Hi @Thorby, we’re sorry to hear you’re having webhook issues. Could you please let us know whether you’re using the hosted or self-hosted version of Baserow, and which version number you’re running if you’re self-hosting?
I’m experiencing the same issue using the SAAS version. This morning, the webhooks were working but with a delay of over 10 minutes. Now, it’s been more than an hour, and they’re not triggering at all.
It looks like we had an unusual high number of row update API requests from one single user since 10:00 UTC this morning. This was causing the background workers to be flooded with search index update tasks. This is happening in the same worker as the webhooks. I’ve rate limited this user to prevent it from happening, and I’ve started more background workers to get rid of the huge backlog of tasks.
Once that’s done, your webhooks should start working as expected. Please also note that there is also a webhook queue. There can only be one concurrent webhook call. If another one is added before the previous one is finished, it’s added to a queue. The max of that queue is 5000 webhook calls. If it exceeds that number, they’re dropped.
Because the background workers were still processing tasks within 10 minutes, this didn’t cause any notifications on our side.
Hey @Thorby, @Ivan, I can confirm that the background worker queue is now empty, and is picking tasks up immediately again. The webhooks work fast for me now. Can you confirm that it’s working as expected for you now?
Many thanks for the update, it would appear all is working again.
However, this is very concerning as it seems this issue can and will recurr regularly.
It’s also very concerning that “they are dropped” when the webhook queue exceeds 5000. Please can you point us to the documantation that details what is dropped and when (e.g. old webhooks dropped/new webhooks not queued). Hopefully the same documentation will detail how we can recover/reprocess “dropped webhooks”. This is critical information especially when we use Baserow webhooks to power/manage 3rd party systems ?

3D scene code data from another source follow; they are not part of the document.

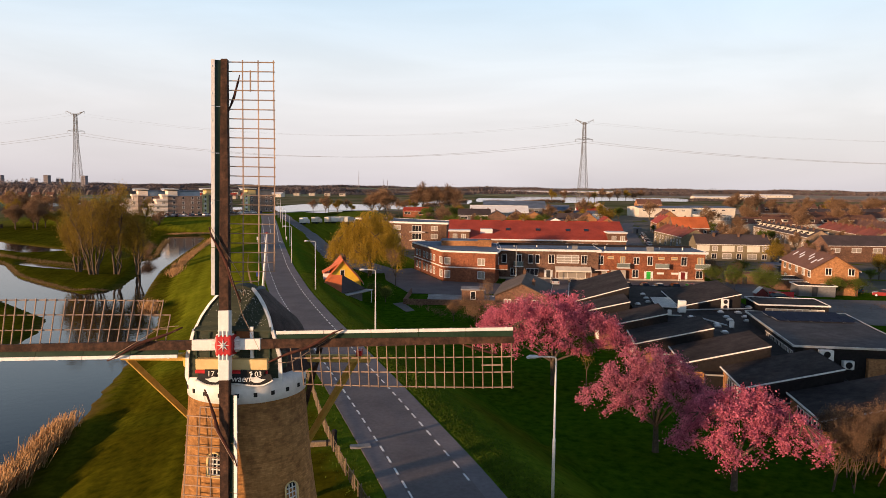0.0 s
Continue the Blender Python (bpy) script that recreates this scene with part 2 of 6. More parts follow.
TILE_R = mat("red_roof_tiles", (0.25, 0.034, 0.020), (0.38, 0.062, 0.034), 3, 0.75, 0.4, 9, rnd=0.15, big=0.2)
TILE_OR = mat("orange_roof_tiles", (0.42, 0.10, 0.03), (0.55, 0.15, 0.05), 3, 0.75, 0.4, 9, rnd=0.1, big=0.15)
TILE_D = mat("dark_roof_tiles", (0.042, 0.034, 0.036), (0.078, 0.058, 0.056), 3, 0.75, 0.4, 9, rnd=0.25, big=0.2)
TILE_G = mat("grey_brown_roof_tiles", (0.075, 0.058, 0.046), (0.13, 0.10, 0.08), 3, 0.8, 0.4, 9, big=0.25)
TILE_B = mat("brown_roof_tiles", (0.105, 0.052, 0.036), (0.17, 0.082, 0.054), 3, 0.8, 0.4, 9, rnd=0.2, big=0.2)
BITUMEN = mat("black_bitumen_roof", (0.021, 0.018, 0.019), (0.054, 0.045, 0.043), 1.2, 0.9, 0.3, 20, big=0.35, bigscale=0.25, spec=0.12)
BIT_DARK = mat("dark_grey_bitumen_roof", (0.042, 0.044, 0.052), (0.085, 0.086, 0.095), 1.2, 0.9, 0.2, 20, big=0.25, bigscale=0.2, spec=0.15)
BIT_GREY = mat("grey_bitumen_roof", (0.085, 0.115, 0.16), (0.15, 0.19, 0.25), 1.2, 0.85, 0.2, 20, big=0.25, bigscale=0.2)
FASCIA = mat("dark_fascia", (0.012, 0.011, 0.012), (0.025, 0.022, 0.022), 3, 0.85, spec=0.15)
BLUE_W = mat("blue_cladding", (0.10, 0.17, 0.27), (0.15, 0.23, 0.34), 2, 0.6)
LIME = mat("lime_cladding", (0.58, 0.53, 0.24), (0.66, 0.60, 0.3), 2, 0.7)
GREY_C = mat("grey_cladding", (0.13, 0.13, 0.13), (0.2, 0.2, 0.2), 2, 0.7, rnd=0.2)
BARK = mat("bark", (0.06, 0.045, 0.032), (0.13, 0.10, 0.07), 5, 0.95, 0.8, 25)
BLOSSOM = mat("cherry_blossom", (0.35, 0.065, 0.115), (0.68, 0.215, 0.30), 1.6, 0.75, big=0.2, isl=0.4, trans=0.3)
BLOSSOM_D = mat("dark_cherry_blossom", (0.33, 0.08, 0.13), (0.68, 0.25, 0.34), 1.6, 0.75, big=0.2, isl=0.4, trans=0.3)
WILLOW = mat("willow_spring_leaf", (0.30, 0.20, 0.015), (0.46, 0.31, 0.035), 0.8, 0.8, big=0.15, isl=0.35, trans=0.35)
BUDS = mat("spring_bud_leaf", (0.225, 0.155, 0.020), (0.40, 0.275, 0.045), 0.4, 0.85, big=0.25, isl=0.4, trans=0.45)
TWIG = mat("bare_twigs", (0.17, 0.10, 0.055), (0.29, 0.18, 0.10), 0.3, 0.9, big=0.25, isl=0.4, trans=0.15)
LEAF_G = mat("fresh_green_leaf", (0.07, 0.10, 0.012), (0.15, 0.18, 0.03), 0.8, 0.8, big=0.2, isl=0.4, trans=0.3)
SEDGE = mat("brown_sedge", (0.13, 0.09, 0.04), (0.24, 0.16, 0.07), 2, 0.9, big=0.2, isl=0.3, trans=0.2)
REED = mat("dry_reed", (0.34, 0.19, 0.085), (0.52, 0.32, 0.15), 2, 0.9, big=0.2, isl=0.3, trans=0.2)
# bare-twig brown, paled a little: distance haze mixed into the base colour
WOODS_HAZY = mat("far_woods", (0.17, 0.135, 0.125), (0.26, 0.205, 0.185), 0.05, 0.95, big=0.25, isl=0.12, trans=0.4)
FENCE_W = mat("fence_wood", (0.13, 0.10, 0.065), (0.27, 0.205, 0.13), 6, 0.85, 0.2, rnd=0.2, isl=0.3)
RUBBER = mat("rubber", (0.015, 0.015, 0.015), (0.025, 0.025, 0.025), 5, 0.85)


def glass_mat(name, tint, rough=0.05):
    m = bpy.data.materials.new(name)
    m.use_nodes = True
    p = m.node_tree.nodes["Principled BSDF"]
    p.inputs["Base Color"].default_value = (*tint, 1)
    p.inputs["Roughness"].default_value, p.inputs["Specular IOR Level"].default_value = rough, 0.6
    return m


GLASS = glass_mat("window_glass", (0.018, 0.02, 0.024))
GLASS_B = glass_mat("curtained_glass", (0.32, 0.29, 0.25), 0.12)
SOLAR = glass_mat("solar_glass", (0.010, 0.016, 0.04), 0.65)
SOLAR.node_tree.nodes["Principled BSDF"].inputs["Specular IOR Level"].default_value = 0.06
DOME = glass_mat("acrylic_dome", (0.72, 0.73, 0.75), 0.3)


def car_paint(name, c):
    m = glass_mat(name, c, 0.25)
    m.node_tree.nodes["Principled BSDF"].inputs["Coat Weight"].default_value = 0.6
    return m


CAR_W, CAR_K, CAR_B = car_paint("car_white", (0.75, 0.75, 0.74)), car_paint("car_black", (0.012, 0.012, 0.014)), car_paint("car_blue", (0.015, 0.025, 0.07))
CAR_S, CAR_R = car_paint("car_silver", (0.42, 0.43, 0.44)), car_paint("car_red", (0.25, 0.015, 0.015))

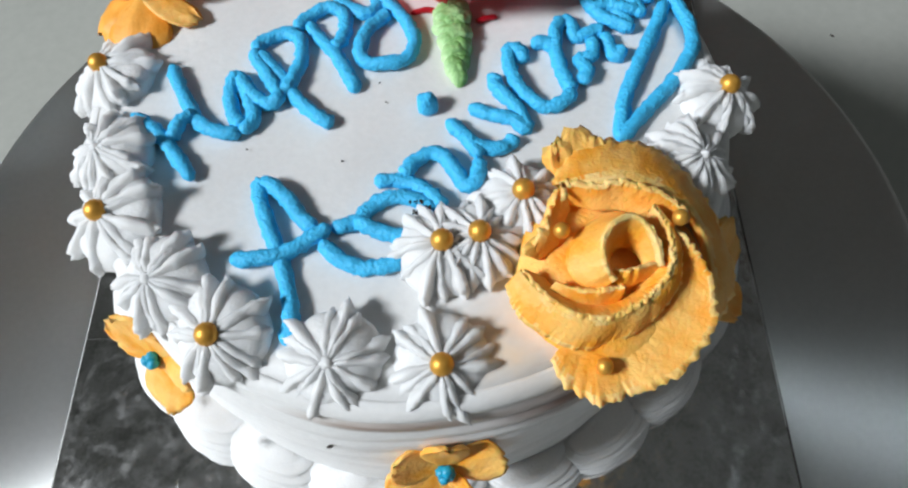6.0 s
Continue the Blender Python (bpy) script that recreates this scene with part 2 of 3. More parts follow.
def piped(bm, points, r, seed=0.0, n=9, steps=6, rough=0.34):
    """A cord of icing squeezed along a line, with rounded, lumpy skin and blunt ends."""
    line = smooth_line(points, steps)
    rows = []
    count = len(line)
    for i, p in enumerate(line):
        ahead = (line[min(i + 1, count - 1)] - line[max(i - 1, 0)]).normalized()
        side = ahead.cross(Vector((0, 0, 1)))
        side = side.normalized() if side.length > 1e-6 else Vector((1, 0, 0))
        up = side.cross(ahead)
        end = 1.0
        if i in (0, count - 1):
            end = 0.45
        elif i in (1, count - 2):
            end = 0.9
        row = []
        for k in range(n):
            a = 2 * math.pi * k / n
            q = p + (side * math.cos(a) + up * math.sin(a) * 0.9) * r * end
            s = 1 + rough * noise.noise(q * 700 + Vector((seed, seed, 0)))
            row.append(p + (q - p) * s)
        rows.append(row)
    vs = grid(bm, rows, close_v=True)
    bm.faces.new(vs[0])
    bm.faces.new(vs[-1])


# ---- room ----
# walls, ceiling and window frames stay out of view, added to shape the light
def structure(name, bm, mat, label, smooth=False):
    ob = part(name, bm, mat, None, label, smooth)
    ob.matrix_world = ROOM
    return tagged(ob, kind="structure")


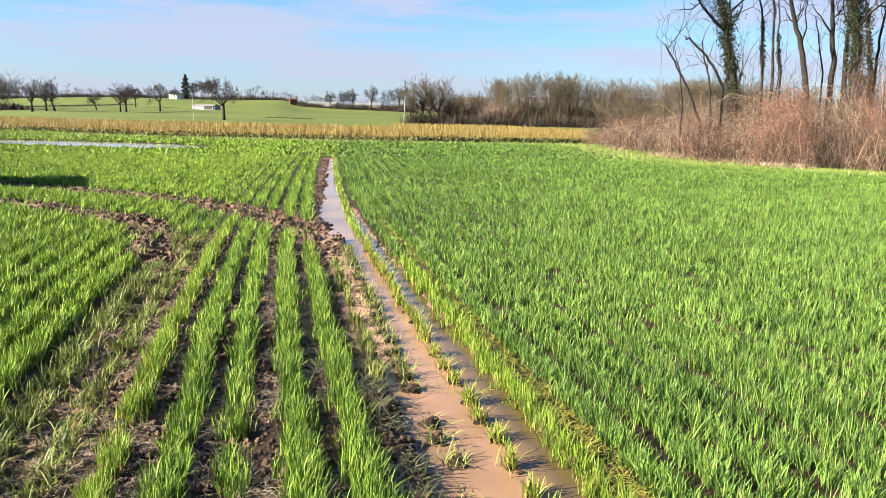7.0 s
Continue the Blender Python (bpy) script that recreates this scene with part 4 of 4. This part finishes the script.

Note: Without some sort of resolution to recover/reprocess “dropped webhooks”, I would have to periodically examine every Baserow record, on a number of tables, via the API. Then, if necessary “sync” all records with 3rd party systems, via the API, . This in itself could trigger a “high usage” outage, similar to one experienced yesterday !!
Hey @Thorby, I’m really sorry about that. It looks like we had another spike in API requests from another user. Just made some actions to fix it, so it should work as expected now. We’re working on some monitoring improvements from our side, so that we get notified about it.
Hey @Thorby, I saw your message about the problem recurring. Did you try just now, like a couple of minutes ago, because we just fixed another problem related to it?
Does this mean the error will repeat and repeat until Baserow notice high usage from a user and manually adjsut their constraints ?
Also, plase can you point me in the direction of the documentation that describes the technical fallovers/contraints/features of webhooks (e.g. dropped webhooks, queued webhooks, batched webhooks, etc) so we can code our applications accordingly?
This is a difficult problem to avoid, to be honest. A solution would be to limit every user in the number of API requests further, but that would prevent users from temporarily peaking in API requests, and that is also not something we want.
We’re also going to introduce auto-scaling of our background task workers based on queue size. If the queue size increases, we will then automatically spin up more servers to handle the load accordingly, so that other users like you are not affected by a temporary increase.
A combination of both should allow us to be notified early when it happens, and allow everyone to keep using Baserow as usual.